Ramblings of an aging IT geek
← Ramblings of an aging IT geek
news

when the network goes down, everyone discovers their dependencies

Reflections after a large mobile network outage, on how an outage reveals dependencies nobody admitted they had.

A newspaper-style collage of technology headlines

This week a large US mobile network fell over for most of a morning, and a lot of people discovered, all at once, that "my phone has no signal" and "the whole region is down" feel identical from the inside. The cause that came out afterwards pointed at a botched configuration change during network expansion rather than anything dramatic. No villain, no breach. Just a change that did not do what someone expected, at a scale where being slightly wrong is very visible.

I have no special insight into someone else's network. But I have shipped enough of my own changes that broke more than they touched to recognise the shape, and the shape is always the same: a change that was correct in the small and catastrophic in the large.

A city skyline, the kind of place where a network outage makes the news

The thing an outage like this exposes is not the failing component. It is the dependency nobody wrote down. When a mobile network goes dark, the interesting part is not the people who could not text. It is the alarm panels that needed a data connection, the card readers that quietly assumed connectivity, the "offline-capable" apps that were offline-capable right up until they needed to phone home for a token. Everyone learns, simultaneously and unwillingly, exactly what they had been leaning on.

We do the same thing in our own systems, just smaller. We draw an architecture diagram, we feel good about it, and then an outage reveals the edge nobody drew: the service that "doesn't really depend on" the thing that just died, except for that one config fetch on startup, except for that one metrics endpoint that blocks the health check, except for the DNS lookup that everything secretly needs and nobody owns. The diagram is the system we designed. The outage shows the system we built.

So what should we actually learn, beyond the usual hand-wringing? A few honest things.

First, a change being correct is not the same as a change being safe to deploy everywhere at once. Staged rollout is boring and it is the single biggest difference between "we caught it in region two" and "it is on the news." If you cannot roll a change out gradually, that is itself the finding.

Second, your real dependencies are the ones you only notice when they are gone. The way to find them before an outage does is to remove them on purpose, in a controlled way, and watch what screams. Nobody enjoys this and almost nobody does enough of it, myself included.
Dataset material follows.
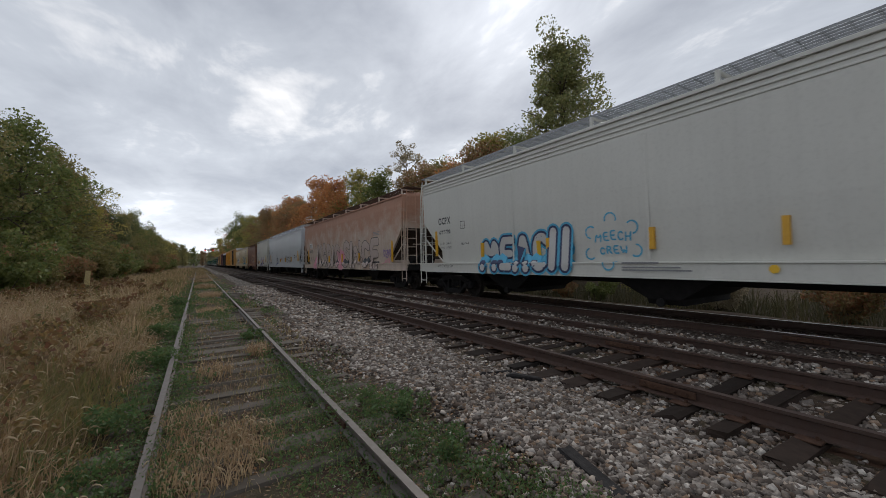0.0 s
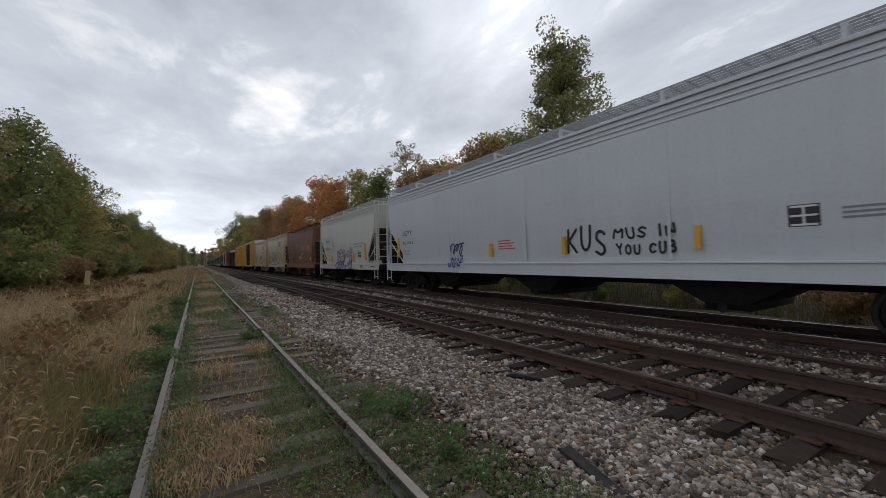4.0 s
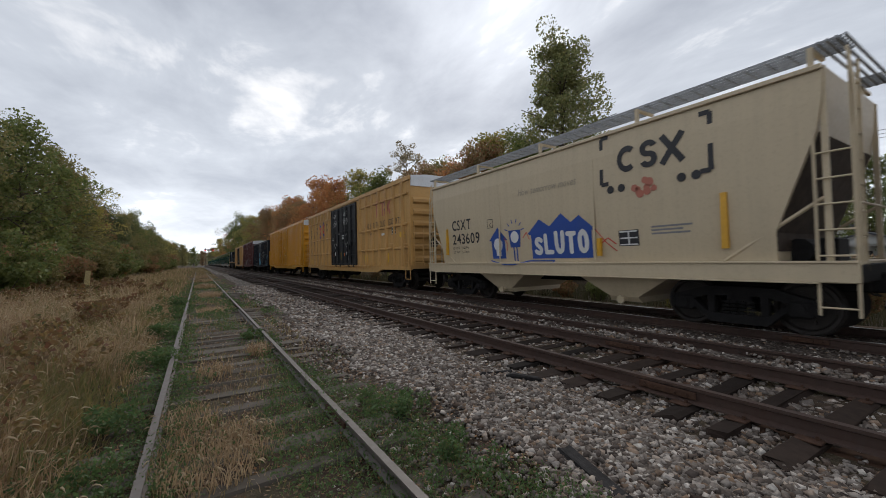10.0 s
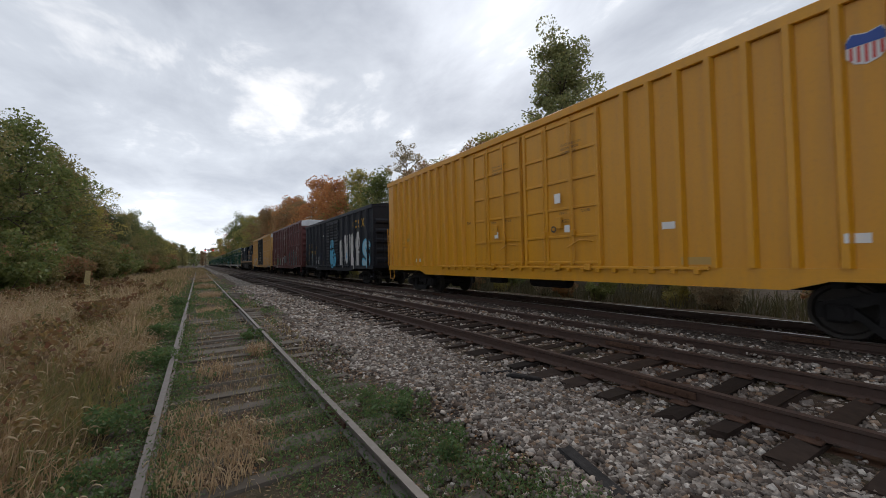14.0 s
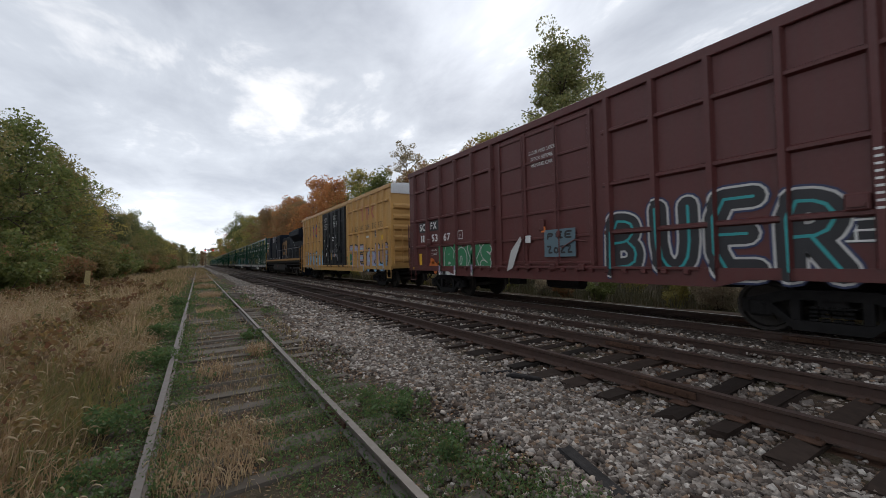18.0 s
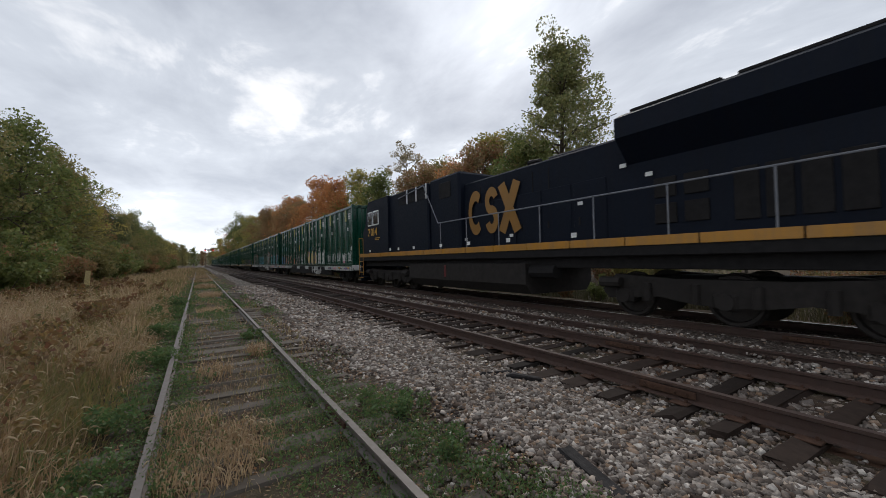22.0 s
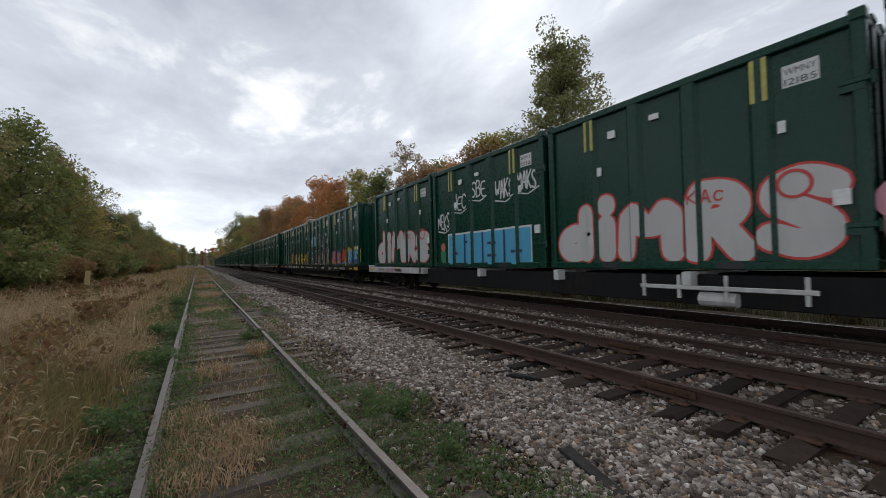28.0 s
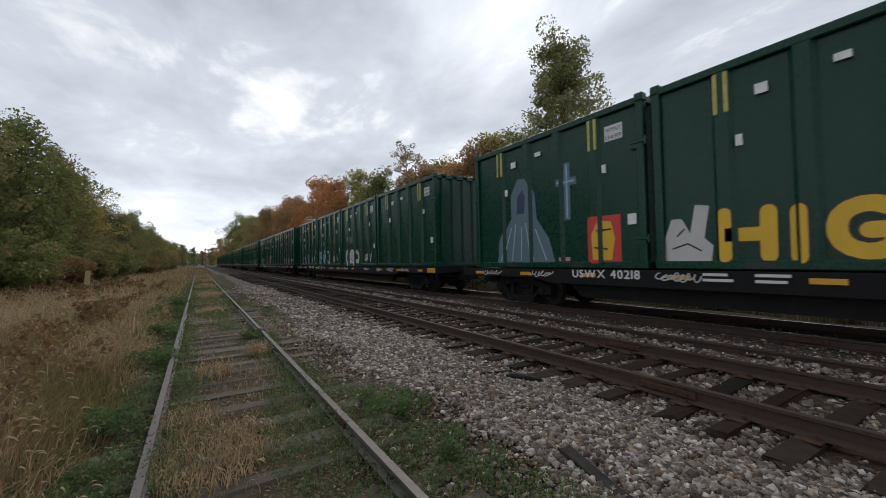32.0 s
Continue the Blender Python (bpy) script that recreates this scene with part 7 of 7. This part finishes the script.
    for i in range(3, 9):
        for k in range(4):
            if (i * 5 + k * 3) % 4 == 3:
                continue
            s = c(i, k)
            hue = (("silver", "white"), ("yellow", "green"), ("pale", "black"), ("salmon", "white"), ("lilac", "navy"))[(i + 2 * k) % 5]
            s.graffiti(("OSO", "BARO", "ZES", "NOX")[(i + k) % 4], 0.4 + 0.3 * (k % 2), 3.2 + 0.6 * (i % 3), 1.18, 2.0 + 0.15 * (k % 3), hue[0], hue[1], 200 + i * 7 + k, 1.2, fat=0.05)
            s.scrawl(4.0, 5.2, 1.3, 1.9, "white", 300 + i * 9 + k, 0.05, 5)
            s.scrawl(1.0, 2.0, 2.5, 3.0, "pale", 400 + i * 9 + k, 0.04, 5)
    # flatcar sills
    for i, s0 in enumerate(FLATS[:5]):
        s = Side(CARS["flat", s0], 25.5, "sill")
        if i >= 2:
            s.stencil("USWX 40218", 4.75, 0.89, 0.19, "white", 1.75, 0.02)
            s.bars(7.7, 0.99, 0.5, 2, "white", 0.05, 0.10)
            s.bars(8.5, 0.99, 0.5, 2, "white", 0.05, 0.10)
            for n, u in enumerate((1.2, 3.2, 6.8, 10.6, 12.4, 14.0, 17.5, 20.6, 22.2)):
                s.scrawl(u, u + 0.95, 0.86, 1.04, "silver", 500 + n + i * 20, 0.025, 7)
            s.info(19.4, 0.84, 0.5, 0.2)
        else:
            s.hand("KEAP", 2.4, 3.3, 0.84, 1.02, 0.035, "pink", 2, 640 + i, 0.6)
            for n, u in enumerate((20.4, 21.6, 22.9, 24.0, 1.5, 3.4)):
                s.scrawl(u, u + 0.8, 0.86, 1.03, ("navy", "pink", "black", "purple", "grey", "black")[n], 600 + n + i * 20, 0.035, 6)


mark_hoppers()
mark_boxcars()
mark_loco()
mark_containers()


# ---- how things move ----
def motions():
    for t, s in MOVERS:
        z = t.matrix_basis.translation.z
        walk(t, [(k, pose(MAIN_X, s - run(k), z)) for k in range(0, 33, 4)])
    # wheels roll: less than 75 degrees a row
    for w, dy, z, r in SPINNERS:
        n = int(run(32.0) / (radians(70) * r)) + 1
        walk(w, [(i * 32.0 / n, pose(0, dy, z, math.degrees(run(i * 32.0 / n) / r) % 360.0, 0, 0)) for i in range(n + 1)])


motions()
Third, and this is the one I keep relearning: the failure is rarely the technology. It is a person making a reasonable change under normal pressure, with a blast radius they could not see. The fix is not "be more careful." The fix is to make the blast radius smaller, so that careful and careless produce roughly the same survivable outcome. Every time one of these makes the headlines, I go and look at my own deploys and ask which one of them could take a region down. The honest answer is usually "more than I would like," and that is the whole point of paying attention to someone else's bad morning.